-------- Extracted information --------

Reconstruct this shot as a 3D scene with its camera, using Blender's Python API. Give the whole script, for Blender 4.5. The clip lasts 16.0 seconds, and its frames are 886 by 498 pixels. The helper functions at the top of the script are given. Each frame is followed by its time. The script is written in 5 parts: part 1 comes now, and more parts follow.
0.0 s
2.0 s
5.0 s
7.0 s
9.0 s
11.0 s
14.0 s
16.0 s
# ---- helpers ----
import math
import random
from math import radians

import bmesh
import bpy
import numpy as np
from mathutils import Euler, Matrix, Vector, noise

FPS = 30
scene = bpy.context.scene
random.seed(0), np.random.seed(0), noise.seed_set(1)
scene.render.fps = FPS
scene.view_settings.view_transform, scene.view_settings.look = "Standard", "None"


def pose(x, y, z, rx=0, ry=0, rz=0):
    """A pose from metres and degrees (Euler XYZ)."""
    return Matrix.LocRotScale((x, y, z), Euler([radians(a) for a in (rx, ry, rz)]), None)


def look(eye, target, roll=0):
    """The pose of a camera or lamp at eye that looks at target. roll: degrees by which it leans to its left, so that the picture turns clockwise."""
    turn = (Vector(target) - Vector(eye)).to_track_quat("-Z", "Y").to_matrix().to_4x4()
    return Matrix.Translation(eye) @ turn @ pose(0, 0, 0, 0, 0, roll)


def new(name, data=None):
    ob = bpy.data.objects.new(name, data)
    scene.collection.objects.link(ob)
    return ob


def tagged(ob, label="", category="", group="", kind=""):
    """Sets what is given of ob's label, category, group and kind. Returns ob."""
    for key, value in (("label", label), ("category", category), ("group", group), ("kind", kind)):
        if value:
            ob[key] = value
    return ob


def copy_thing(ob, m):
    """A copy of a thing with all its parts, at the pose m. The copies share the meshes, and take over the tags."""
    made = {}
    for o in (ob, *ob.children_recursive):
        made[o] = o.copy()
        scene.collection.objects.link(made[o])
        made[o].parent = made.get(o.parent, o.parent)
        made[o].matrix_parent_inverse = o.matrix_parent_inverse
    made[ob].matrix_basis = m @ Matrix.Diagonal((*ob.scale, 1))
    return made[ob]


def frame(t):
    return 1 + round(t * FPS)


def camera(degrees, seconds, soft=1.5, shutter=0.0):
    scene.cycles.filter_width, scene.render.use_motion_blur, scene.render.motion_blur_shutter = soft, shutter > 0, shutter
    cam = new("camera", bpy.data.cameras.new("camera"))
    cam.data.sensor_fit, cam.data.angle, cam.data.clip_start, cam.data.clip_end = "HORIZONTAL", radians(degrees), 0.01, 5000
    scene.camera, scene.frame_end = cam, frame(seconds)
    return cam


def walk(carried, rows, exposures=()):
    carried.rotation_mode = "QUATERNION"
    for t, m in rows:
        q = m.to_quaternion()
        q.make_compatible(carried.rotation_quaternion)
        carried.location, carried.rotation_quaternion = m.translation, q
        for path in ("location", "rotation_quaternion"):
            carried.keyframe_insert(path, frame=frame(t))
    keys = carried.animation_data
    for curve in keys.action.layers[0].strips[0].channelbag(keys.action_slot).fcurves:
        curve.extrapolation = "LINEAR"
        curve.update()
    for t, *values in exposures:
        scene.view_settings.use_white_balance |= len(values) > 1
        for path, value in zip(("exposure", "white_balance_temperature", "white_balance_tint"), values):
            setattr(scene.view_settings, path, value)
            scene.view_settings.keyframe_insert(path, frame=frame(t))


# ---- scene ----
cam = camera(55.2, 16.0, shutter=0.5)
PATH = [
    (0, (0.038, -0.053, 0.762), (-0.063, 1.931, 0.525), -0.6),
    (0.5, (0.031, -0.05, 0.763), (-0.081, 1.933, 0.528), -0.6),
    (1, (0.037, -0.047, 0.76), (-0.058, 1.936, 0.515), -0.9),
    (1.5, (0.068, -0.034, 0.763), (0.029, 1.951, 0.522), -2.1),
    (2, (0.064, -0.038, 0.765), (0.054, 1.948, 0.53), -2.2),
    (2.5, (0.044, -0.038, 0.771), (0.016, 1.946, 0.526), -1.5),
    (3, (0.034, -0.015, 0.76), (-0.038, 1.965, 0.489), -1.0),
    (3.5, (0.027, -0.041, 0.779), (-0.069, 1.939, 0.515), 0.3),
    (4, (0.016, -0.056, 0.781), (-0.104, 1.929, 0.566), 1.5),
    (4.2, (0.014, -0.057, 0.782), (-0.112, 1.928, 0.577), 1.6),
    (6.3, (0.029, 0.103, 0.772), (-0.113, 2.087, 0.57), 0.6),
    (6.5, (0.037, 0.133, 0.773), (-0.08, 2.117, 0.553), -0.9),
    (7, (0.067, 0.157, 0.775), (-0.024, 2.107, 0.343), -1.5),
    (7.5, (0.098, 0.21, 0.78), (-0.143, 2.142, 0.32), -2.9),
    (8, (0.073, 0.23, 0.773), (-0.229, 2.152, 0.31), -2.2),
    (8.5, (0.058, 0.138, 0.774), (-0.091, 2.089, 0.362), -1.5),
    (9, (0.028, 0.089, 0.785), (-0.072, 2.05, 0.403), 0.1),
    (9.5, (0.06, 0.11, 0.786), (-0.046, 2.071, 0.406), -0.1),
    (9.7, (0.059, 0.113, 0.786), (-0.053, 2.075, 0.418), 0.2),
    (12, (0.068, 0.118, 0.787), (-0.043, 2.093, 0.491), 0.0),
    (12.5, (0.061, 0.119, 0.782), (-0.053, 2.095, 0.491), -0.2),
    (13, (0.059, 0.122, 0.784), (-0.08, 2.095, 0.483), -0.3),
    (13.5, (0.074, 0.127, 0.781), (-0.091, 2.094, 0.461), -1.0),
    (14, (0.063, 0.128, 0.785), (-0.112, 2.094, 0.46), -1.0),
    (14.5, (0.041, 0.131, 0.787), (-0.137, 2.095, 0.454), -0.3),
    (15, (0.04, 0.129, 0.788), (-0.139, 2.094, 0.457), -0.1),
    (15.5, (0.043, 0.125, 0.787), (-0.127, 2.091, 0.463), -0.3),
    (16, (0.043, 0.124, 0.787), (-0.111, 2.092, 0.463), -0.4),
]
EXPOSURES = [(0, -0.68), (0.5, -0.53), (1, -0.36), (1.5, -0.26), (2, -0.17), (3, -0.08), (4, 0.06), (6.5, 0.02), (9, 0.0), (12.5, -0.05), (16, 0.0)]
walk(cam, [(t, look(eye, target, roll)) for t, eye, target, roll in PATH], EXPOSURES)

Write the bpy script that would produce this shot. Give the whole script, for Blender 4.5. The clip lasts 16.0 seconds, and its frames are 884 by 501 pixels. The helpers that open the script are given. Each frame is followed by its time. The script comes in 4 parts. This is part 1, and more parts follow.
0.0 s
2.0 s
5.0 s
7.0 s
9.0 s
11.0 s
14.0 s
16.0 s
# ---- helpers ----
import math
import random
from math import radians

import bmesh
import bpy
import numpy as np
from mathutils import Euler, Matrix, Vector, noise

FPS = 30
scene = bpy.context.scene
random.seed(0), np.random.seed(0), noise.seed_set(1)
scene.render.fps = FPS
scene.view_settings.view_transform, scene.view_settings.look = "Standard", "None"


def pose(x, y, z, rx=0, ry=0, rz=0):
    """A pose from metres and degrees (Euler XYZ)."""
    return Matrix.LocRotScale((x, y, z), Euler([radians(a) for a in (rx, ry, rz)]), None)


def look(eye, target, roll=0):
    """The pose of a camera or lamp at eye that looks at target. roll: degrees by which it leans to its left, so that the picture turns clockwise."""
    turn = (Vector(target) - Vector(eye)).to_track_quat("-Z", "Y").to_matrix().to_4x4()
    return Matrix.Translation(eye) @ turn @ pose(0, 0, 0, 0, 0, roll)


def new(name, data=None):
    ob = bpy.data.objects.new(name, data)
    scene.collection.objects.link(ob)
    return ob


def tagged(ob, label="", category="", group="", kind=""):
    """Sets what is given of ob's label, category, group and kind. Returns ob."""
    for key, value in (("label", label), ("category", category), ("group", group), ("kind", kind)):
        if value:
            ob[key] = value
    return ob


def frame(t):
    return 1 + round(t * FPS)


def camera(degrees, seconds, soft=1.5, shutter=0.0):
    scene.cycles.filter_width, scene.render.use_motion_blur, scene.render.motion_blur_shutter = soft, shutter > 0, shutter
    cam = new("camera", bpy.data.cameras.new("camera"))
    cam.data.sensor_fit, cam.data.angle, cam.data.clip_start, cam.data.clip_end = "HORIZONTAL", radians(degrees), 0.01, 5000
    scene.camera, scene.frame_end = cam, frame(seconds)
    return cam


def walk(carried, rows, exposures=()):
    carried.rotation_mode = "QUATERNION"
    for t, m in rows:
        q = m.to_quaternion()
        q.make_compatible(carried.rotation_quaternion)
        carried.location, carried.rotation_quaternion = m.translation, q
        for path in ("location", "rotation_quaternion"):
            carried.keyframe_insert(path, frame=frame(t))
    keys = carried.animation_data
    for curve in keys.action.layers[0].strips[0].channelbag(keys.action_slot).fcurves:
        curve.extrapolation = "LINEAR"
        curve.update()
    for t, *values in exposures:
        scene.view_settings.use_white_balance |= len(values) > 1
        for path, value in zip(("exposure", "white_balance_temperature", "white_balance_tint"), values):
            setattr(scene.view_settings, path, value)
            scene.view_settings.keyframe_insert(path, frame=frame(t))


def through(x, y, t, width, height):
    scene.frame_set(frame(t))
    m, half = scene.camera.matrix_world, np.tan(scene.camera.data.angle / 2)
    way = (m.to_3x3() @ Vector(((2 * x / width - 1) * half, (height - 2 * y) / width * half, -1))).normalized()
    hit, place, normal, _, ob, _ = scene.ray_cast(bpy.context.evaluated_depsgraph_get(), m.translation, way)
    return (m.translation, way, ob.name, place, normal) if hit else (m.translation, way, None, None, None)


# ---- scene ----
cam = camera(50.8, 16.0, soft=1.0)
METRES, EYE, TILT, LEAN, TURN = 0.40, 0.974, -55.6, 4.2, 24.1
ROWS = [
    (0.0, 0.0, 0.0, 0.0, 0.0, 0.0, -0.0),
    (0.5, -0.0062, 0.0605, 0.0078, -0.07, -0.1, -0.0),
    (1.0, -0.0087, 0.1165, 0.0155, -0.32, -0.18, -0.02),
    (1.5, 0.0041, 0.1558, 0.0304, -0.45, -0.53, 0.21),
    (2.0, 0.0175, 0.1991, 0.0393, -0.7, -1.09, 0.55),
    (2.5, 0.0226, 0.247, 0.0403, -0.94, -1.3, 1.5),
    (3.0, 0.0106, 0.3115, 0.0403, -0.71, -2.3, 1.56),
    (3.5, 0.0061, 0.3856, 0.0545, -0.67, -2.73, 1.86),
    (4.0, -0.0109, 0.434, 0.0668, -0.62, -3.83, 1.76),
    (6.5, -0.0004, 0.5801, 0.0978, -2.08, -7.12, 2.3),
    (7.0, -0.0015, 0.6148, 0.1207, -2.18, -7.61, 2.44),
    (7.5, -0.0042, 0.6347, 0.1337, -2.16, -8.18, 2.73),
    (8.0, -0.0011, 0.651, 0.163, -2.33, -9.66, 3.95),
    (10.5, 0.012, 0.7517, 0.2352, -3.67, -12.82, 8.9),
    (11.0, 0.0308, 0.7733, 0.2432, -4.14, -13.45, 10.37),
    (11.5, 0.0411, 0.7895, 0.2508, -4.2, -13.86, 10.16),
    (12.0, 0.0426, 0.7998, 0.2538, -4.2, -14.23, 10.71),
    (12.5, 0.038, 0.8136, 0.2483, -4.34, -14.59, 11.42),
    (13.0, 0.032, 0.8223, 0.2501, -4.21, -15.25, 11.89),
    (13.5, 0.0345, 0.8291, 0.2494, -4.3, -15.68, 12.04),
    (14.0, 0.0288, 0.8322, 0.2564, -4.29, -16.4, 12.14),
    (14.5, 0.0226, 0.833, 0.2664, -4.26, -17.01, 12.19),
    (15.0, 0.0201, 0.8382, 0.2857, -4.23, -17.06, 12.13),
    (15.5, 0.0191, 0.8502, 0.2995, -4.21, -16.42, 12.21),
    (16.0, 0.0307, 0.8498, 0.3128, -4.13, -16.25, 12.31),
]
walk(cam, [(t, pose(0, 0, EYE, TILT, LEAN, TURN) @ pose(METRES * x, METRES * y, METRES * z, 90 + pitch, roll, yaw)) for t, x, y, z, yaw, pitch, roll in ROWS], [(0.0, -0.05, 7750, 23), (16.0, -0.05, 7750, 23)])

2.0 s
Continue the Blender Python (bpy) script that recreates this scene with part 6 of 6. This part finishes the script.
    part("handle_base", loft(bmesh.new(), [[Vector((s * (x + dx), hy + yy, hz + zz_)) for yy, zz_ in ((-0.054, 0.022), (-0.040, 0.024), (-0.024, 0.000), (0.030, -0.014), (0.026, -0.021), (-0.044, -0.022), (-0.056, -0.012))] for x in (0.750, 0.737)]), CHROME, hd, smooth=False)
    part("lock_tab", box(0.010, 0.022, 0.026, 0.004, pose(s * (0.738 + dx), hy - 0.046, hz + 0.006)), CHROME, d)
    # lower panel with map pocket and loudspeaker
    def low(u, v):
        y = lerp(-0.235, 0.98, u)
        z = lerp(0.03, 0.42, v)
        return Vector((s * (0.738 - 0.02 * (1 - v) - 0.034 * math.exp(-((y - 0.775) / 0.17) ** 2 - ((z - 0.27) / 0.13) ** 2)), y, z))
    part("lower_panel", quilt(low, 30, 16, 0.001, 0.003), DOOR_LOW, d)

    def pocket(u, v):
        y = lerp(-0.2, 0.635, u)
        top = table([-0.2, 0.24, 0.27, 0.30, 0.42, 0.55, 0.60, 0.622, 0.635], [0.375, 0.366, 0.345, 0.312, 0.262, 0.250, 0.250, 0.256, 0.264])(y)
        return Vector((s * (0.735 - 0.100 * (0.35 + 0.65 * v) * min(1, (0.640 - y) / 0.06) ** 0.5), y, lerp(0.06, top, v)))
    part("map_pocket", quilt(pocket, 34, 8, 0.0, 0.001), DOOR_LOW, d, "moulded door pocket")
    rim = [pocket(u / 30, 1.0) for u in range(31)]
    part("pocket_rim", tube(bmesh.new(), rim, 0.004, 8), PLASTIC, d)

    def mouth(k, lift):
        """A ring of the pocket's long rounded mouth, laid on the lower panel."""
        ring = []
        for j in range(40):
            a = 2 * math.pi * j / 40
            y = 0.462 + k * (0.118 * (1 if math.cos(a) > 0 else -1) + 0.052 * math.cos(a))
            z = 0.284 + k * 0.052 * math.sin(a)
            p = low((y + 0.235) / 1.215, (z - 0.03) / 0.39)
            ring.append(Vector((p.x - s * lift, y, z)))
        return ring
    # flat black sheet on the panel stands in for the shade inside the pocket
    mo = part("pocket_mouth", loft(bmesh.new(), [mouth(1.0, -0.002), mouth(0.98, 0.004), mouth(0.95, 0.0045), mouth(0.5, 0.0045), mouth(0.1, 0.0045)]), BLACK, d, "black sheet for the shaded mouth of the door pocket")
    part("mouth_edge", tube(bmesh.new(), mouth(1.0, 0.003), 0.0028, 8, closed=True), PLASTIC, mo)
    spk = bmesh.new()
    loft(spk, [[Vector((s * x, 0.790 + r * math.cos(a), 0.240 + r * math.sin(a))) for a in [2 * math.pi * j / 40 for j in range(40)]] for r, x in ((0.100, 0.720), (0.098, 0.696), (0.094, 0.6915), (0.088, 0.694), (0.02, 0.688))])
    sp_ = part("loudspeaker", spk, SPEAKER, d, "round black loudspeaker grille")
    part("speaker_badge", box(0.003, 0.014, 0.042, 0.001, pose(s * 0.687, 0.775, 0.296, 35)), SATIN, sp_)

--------

Only the lines from the one containing "way = (m.to_3x3()" through the one containing "return (m.translation, way, ob.name, place, normal)" are to be retyped, both boundary lines included, with no other material.

• _Answer to the task_
    way = (m.to_3x3() @ Vector(((2 * x / width - 1) * half, (height - 2 * y) / width * half, -1))).normalized()
    hit, place, normal, _, ob, _ = scene.ray_cast(bpy.context.evaluated_depsgraph_get(), m.translation, way)
    return (m.translation, way, ob.name, place, normal) if hit else (m.translation, way, None, None, None)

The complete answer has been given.